Febri juga mengingatkan kasus ini mendapat atensi khusus dari Panglima TNI Jenderal Gatot Nurmantyo. "Padahal mengacu pada keterangan Panglima TNI saat melakukan konferensi pers di KPK, kerja sama dalam penanganan perkara dugaan korupsi pengadaan Heli AW-101 ini merupakan salah satu concern dari Panglima TNI sebagai bagian dari komitmen pemberantasan korupsi di TNI," ujarnya.
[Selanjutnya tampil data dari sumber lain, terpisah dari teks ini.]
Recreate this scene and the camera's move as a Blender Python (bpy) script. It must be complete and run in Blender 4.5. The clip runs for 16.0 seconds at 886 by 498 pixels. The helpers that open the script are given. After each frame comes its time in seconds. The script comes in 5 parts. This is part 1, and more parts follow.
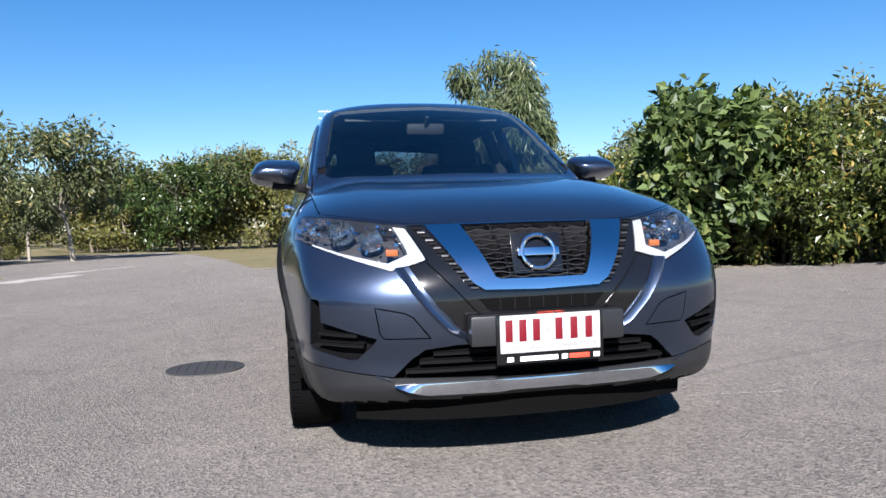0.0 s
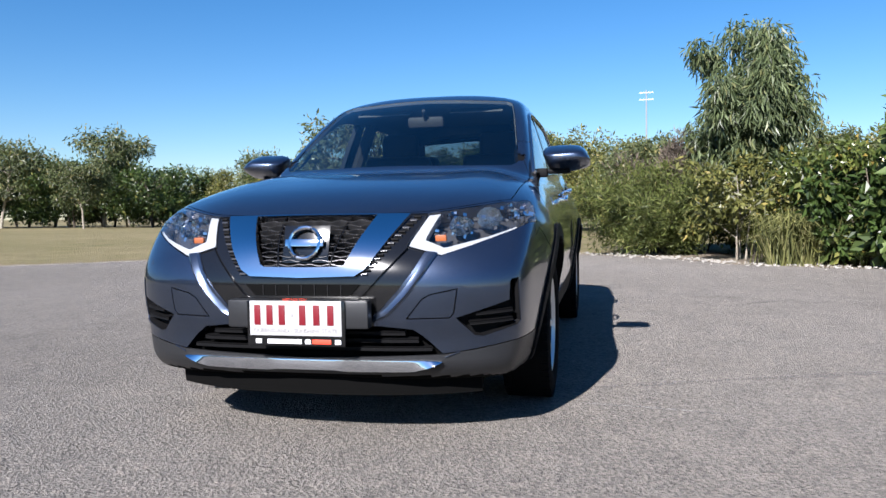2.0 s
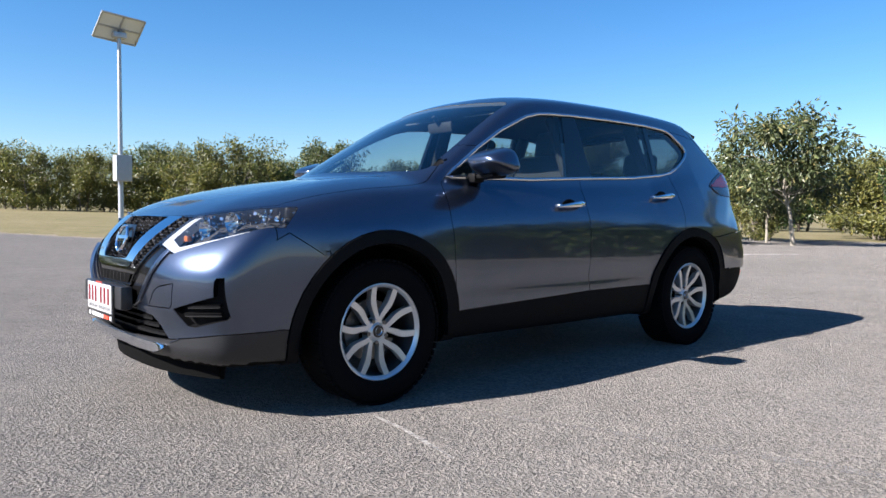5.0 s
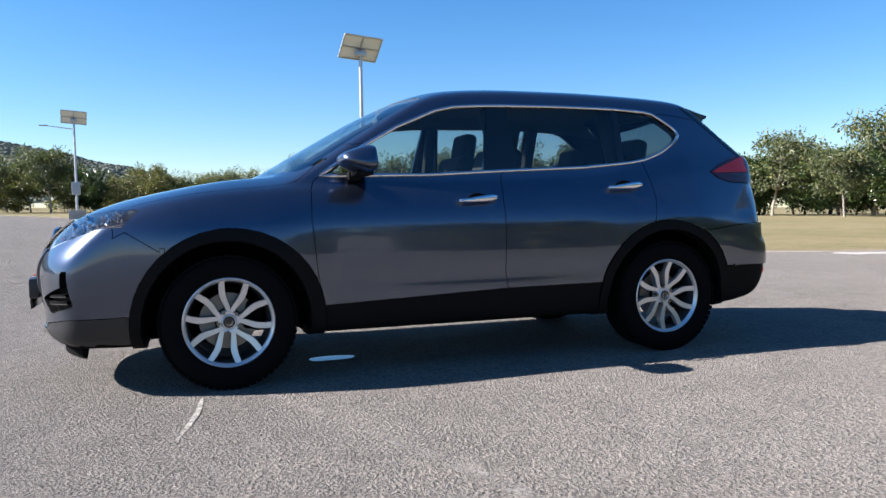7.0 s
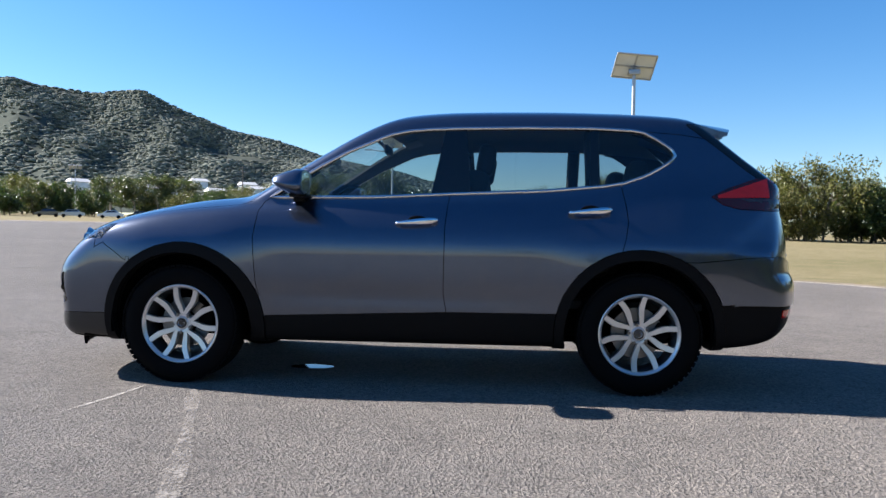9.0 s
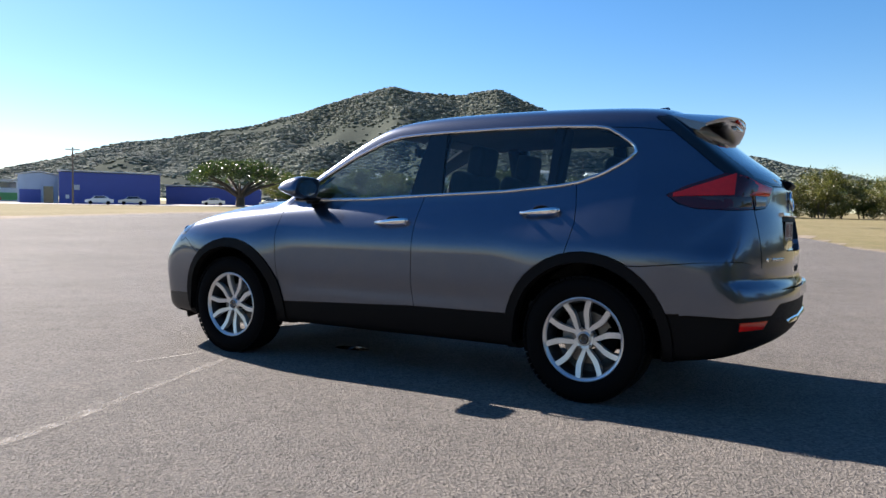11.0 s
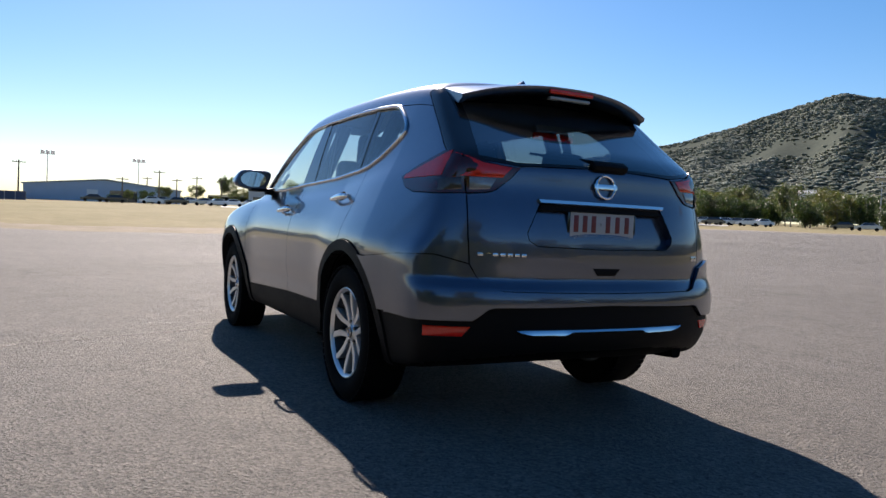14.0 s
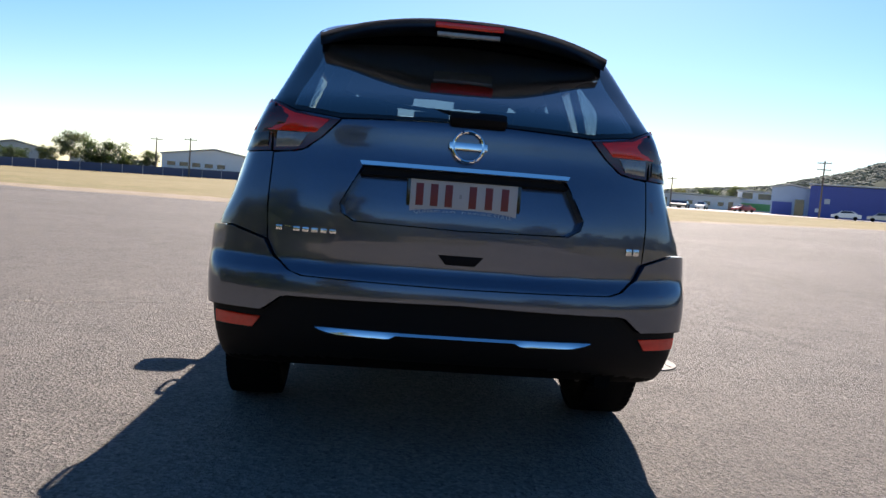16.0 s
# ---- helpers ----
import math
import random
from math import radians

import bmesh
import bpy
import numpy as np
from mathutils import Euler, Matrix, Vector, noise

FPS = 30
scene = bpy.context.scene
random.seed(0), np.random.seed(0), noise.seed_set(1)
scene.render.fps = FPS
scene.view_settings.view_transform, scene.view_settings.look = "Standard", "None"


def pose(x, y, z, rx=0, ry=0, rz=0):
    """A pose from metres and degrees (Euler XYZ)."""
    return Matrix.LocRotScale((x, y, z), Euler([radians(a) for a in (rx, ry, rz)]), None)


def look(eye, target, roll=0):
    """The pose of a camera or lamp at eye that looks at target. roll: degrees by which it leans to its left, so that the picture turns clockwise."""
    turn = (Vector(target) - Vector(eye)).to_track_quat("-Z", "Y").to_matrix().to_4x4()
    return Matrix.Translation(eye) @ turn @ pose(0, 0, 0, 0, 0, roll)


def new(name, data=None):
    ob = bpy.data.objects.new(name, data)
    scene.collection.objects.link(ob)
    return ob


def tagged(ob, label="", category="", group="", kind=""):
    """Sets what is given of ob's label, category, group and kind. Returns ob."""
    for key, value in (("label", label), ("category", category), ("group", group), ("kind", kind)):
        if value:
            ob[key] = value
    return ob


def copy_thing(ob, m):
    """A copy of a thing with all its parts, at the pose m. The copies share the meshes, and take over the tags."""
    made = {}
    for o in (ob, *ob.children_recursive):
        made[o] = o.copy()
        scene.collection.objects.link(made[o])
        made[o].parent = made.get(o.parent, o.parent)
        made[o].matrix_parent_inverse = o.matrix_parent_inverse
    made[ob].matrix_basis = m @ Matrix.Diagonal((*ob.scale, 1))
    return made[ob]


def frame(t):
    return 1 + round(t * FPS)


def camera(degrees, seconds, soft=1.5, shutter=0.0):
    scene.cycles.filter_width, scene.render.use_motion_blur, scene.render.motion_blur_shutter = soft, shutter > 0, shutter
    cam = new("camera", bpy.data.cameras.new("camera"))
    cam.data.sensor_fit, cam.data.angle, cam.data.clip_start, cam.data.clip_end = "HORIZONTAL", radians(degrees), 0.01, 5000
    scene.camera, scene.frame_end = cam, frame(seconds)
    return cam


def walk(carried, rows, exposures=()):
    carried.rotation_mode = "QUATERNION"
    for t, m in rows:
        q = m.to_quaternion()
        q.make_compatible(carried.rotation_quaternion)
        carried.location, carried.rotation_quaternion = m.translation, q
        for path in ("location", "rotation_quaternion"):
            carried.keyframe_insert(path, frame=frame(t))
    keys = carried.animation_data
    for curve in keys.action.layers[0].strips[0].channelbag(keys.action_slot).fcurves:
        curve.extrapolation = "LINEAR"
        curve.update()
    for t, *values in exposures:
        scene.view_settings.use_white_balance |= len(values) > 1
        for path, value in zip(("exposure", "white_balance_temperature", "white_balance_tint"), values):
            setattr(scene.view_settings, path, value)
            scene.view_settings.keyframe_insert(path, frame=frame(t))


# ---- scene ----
cam = camera(61.5, 16.0)
PATH = [
    (0, (-4.839, 0.914, 0.909), (-2.887, 0.488, 0.835), -1.8),
    (0.5, (-4.989, 0.393, 0.914), (-2.998, 0.211, 0.851), -0.9),
    (1, (-5.016, -0.148, 0.911), (-3.019, -0.094, 0.829), -1.5),
    (1.5, (-5.039, -0.686, 0.929), (-3.055, -0.44, 0.868), -0.9),
    (2, (-4.984, -1.159, 0.898), (-3.034, -0.723, 0.801), -1.0),
    (2.5, (-4.881, -1.649, 0.907), (-2.997, -0.987, 0.798), -1.3),
    (3, (-4.708, -2.122, 0.914), (-2.91, -1.25, 0.822), -1.1),
    (3.5, (-4.443, -2.57, 0.918), (-2.754, -1.505, 0.802), -0.7),
    (3.7, (-4.33, -2.742, 0.914), (-2.677, -1.622, 0.807), -0.5),
    (5.8, (-2.745, -4.273, 0.918), (-1.689, -2.576, 0.841), -0.7),
    (6, (-2.557, -4.378, 0.913), (-1.553, -2.65, 0.85), -1.2),
    (6.5, (-2.11, -4.644, 0.901), (-1.279, -2.824, 0.875), -0.9),
    (7, (-1.596, -4.873, 0.902), (-0.924, -2.992, 0.806), -0.9),
    (7.5, (-1.109, -5.037, 0.918), (-0.689, -3.084, 0.828), 0.3),
    (8, (-0.562, -5.133, 0.93), (-0.35, -3.146, 0.851), 0.6),
    (8.5, (-0.028, -5.198, 0.929), (0.023, -3.199, 0.885), 1.8),
    (9, (0.53, -5.198, 0.918), (0.386, -3.204, 0.875), 0.9),
    (9.2, (0.749, -5.198, 0.931), (0.541, -3.209, 0.891), 0.7),
    (11.3, (2.972, -4.644, 1.014), (1.897, -2.96, 0.926), 0.7),
    (11.5, (3.099, -4.529, 1.001), (1.991, -2.866, 0.916), 0.6),
    (12, (3.594, -4.225, 0.992), (2.253, -2.743, 0.92), 1.5),
    (12.5, (4.038, -3.775, 0.982), (2.552, -2.441, 0.86), 0.9),
    (13, (4.427, -3.275, 0.958), (2.815, -2.096, 0.869), 1.0),
    (13.5, (4.734, -2.747, 0.957), (3.032, -1.702, 0.861), 1.4),
    (14, (4.987, -2.241, 0.949), (3.218, -1.311, 0.876), 2.6),
    (14.5, (5.136, -1.698, 0.955), (3.299, -0.922, 0.811), 4.3),
    (15, (5.17, -1.184, 0.966), (3.255, -0.614, 0.885), 2.4),
    (15.5, (5.108, -0.666, 0.959), (3.135, -0.348, 0.872), 5.7),
    (16, (4.839, -0.266, 0.965), (2.85, -0.104, 0.825), 4.5),
]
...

Kerja sama KPK dan TNI Kasus berlandaskan mekanisme khusus Pasal 42 Undang-undang (UU) KPK. Dalam UU disebutkan, KPK berwenang mengkoordinasikan dan mengendalikan penyelidikan, penyidikan dan penuntutan tindak pidana korupsi yang dilakukan bersama-sama oleh orang yang tunduk pada peradilan militer dan peradilan umum.
“Koordinasi lebih rinci akan dilakukan minggu depan dalam rangka menghadapi sidang praperadilan yang direncanakan dilakukan Jumat, 3 November 2017," terang dia.
KPK belum bisa hadir pada sidang praperadilan perdana Irfan yang digelar Jumat 20 Oktober 2017. Tim biro hukum masih menyiapkan jawaban yang nantinya akan dipaparkan dalam sidang tersebut.
Dugaan korupsi pembelian heli AW-101 terbongkar lewat kerja sama antara TNI dan KPK. Ada enam tersangka, empat dari unsur militer dan seorang pengusaha yakni Irfan.
Irfan diduga meneken kontrak dengan Augusta Westland, perusahaan joint ventureWestland Helicopters di Inggris dengan Agusta di Italia, yang nilainya Rp 514 miliar. Namun, dalam kontrak pengadaan helikopter dengan TNI AU, nilai kontraknya Rp738 miliar sehingga terdapat potensi kerugian keuangan negara sekitar Rp 224 miliar.